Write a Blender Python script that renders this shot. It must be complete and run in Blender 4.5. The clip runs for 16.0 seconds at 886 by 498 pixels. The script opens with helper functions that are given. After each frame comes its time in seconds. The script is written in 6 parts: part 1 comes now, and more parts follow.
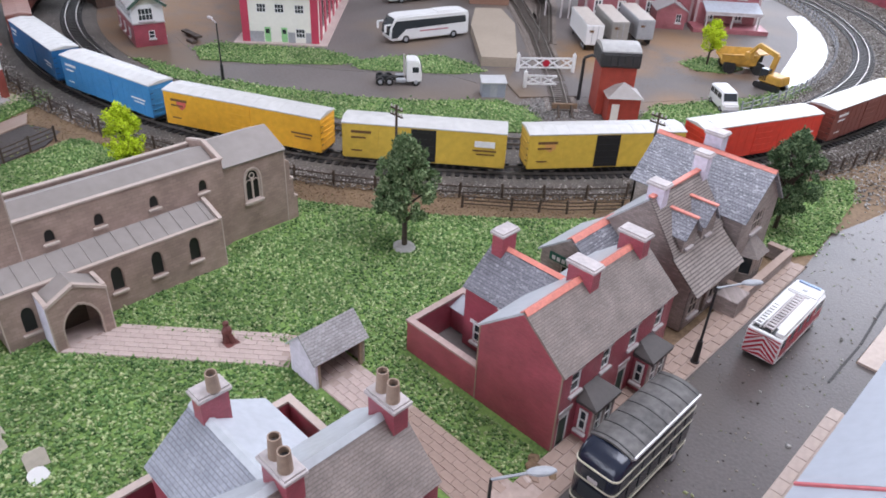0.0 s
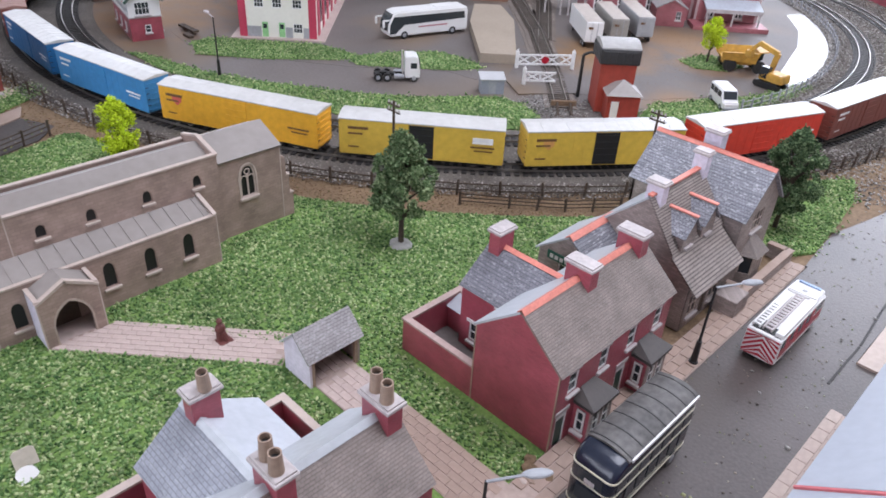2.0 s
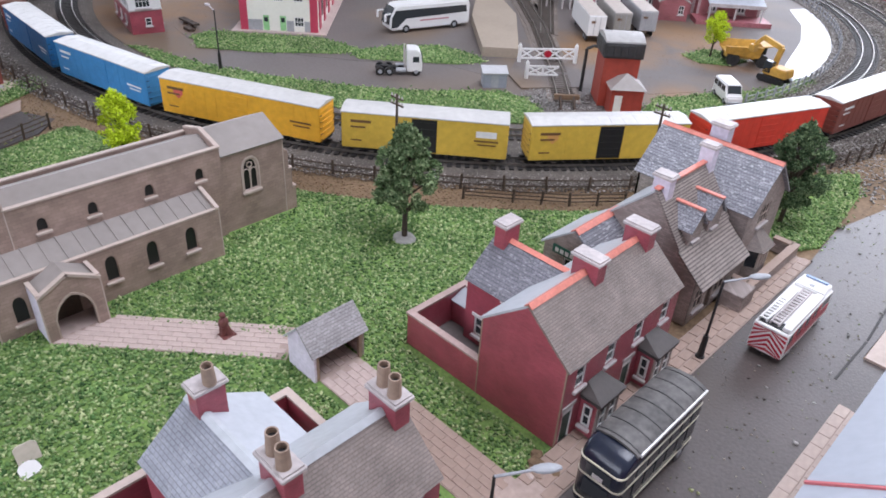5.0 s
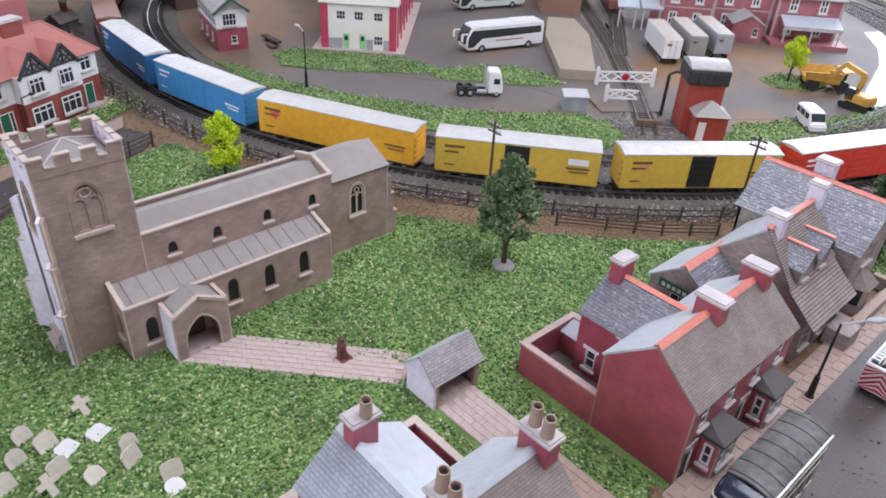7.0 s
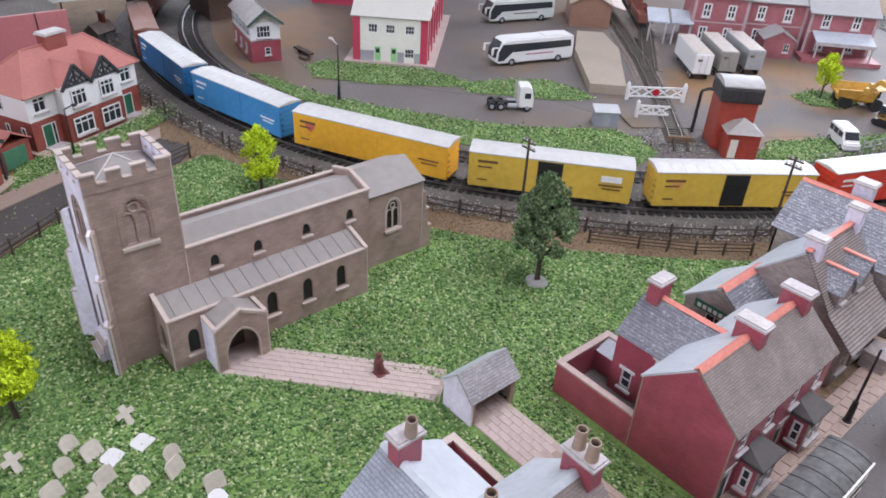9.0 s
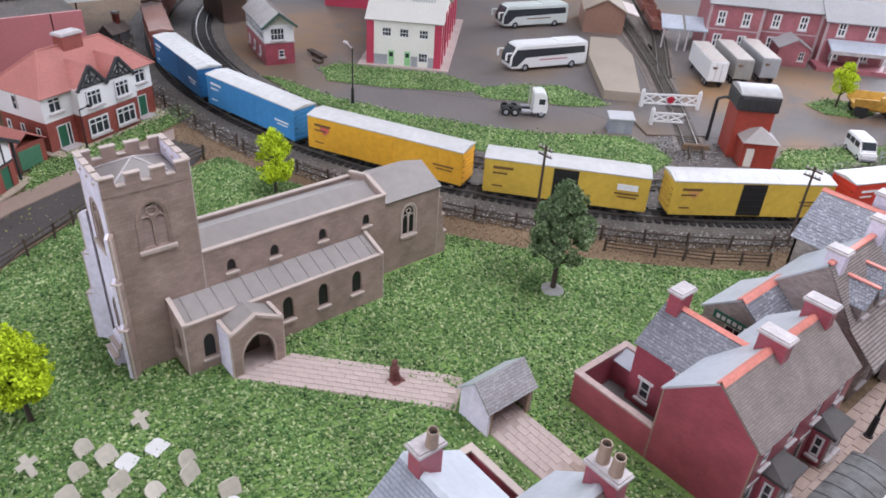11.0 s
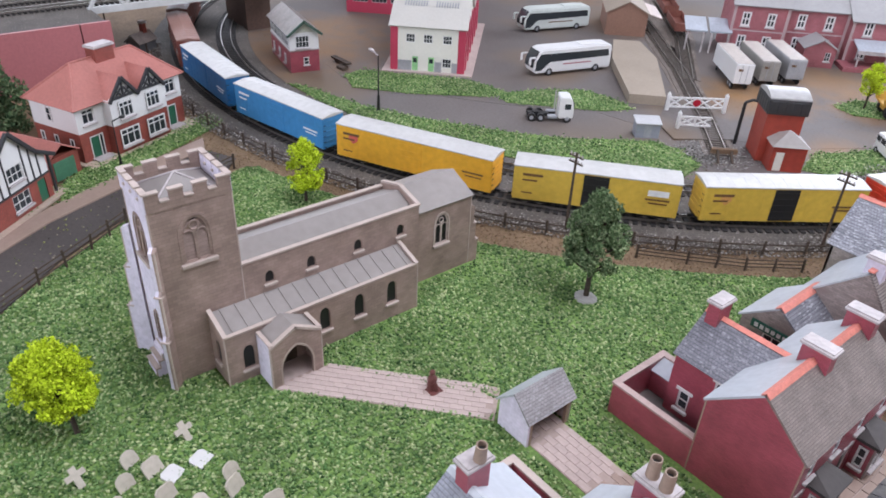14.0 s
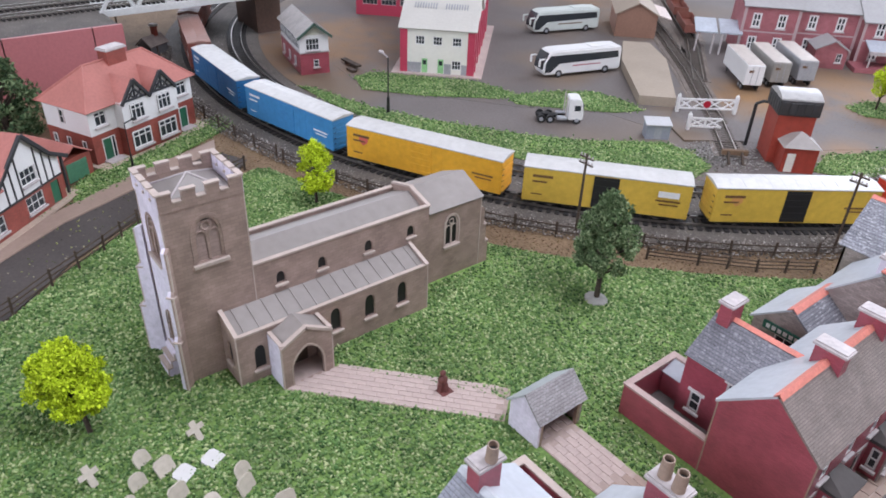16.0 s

## Written task
Repeat the data exactly, without the pictures.

## Correct result
Write a Blender Python script that renders this shot. It must be complete and run in Blender 4.5. The clip runs for 16.0 seconds at 886 by 498 pixels. The script opens with helper functions that are given. After each frame comes its time in seconds. The script is written in 6 parts: part 1 comes now, and more parts follow.
0.0 s
2.0 s
5.0 s
7.0 s
9.0 s
11.0 s
14.0 s
16.0 s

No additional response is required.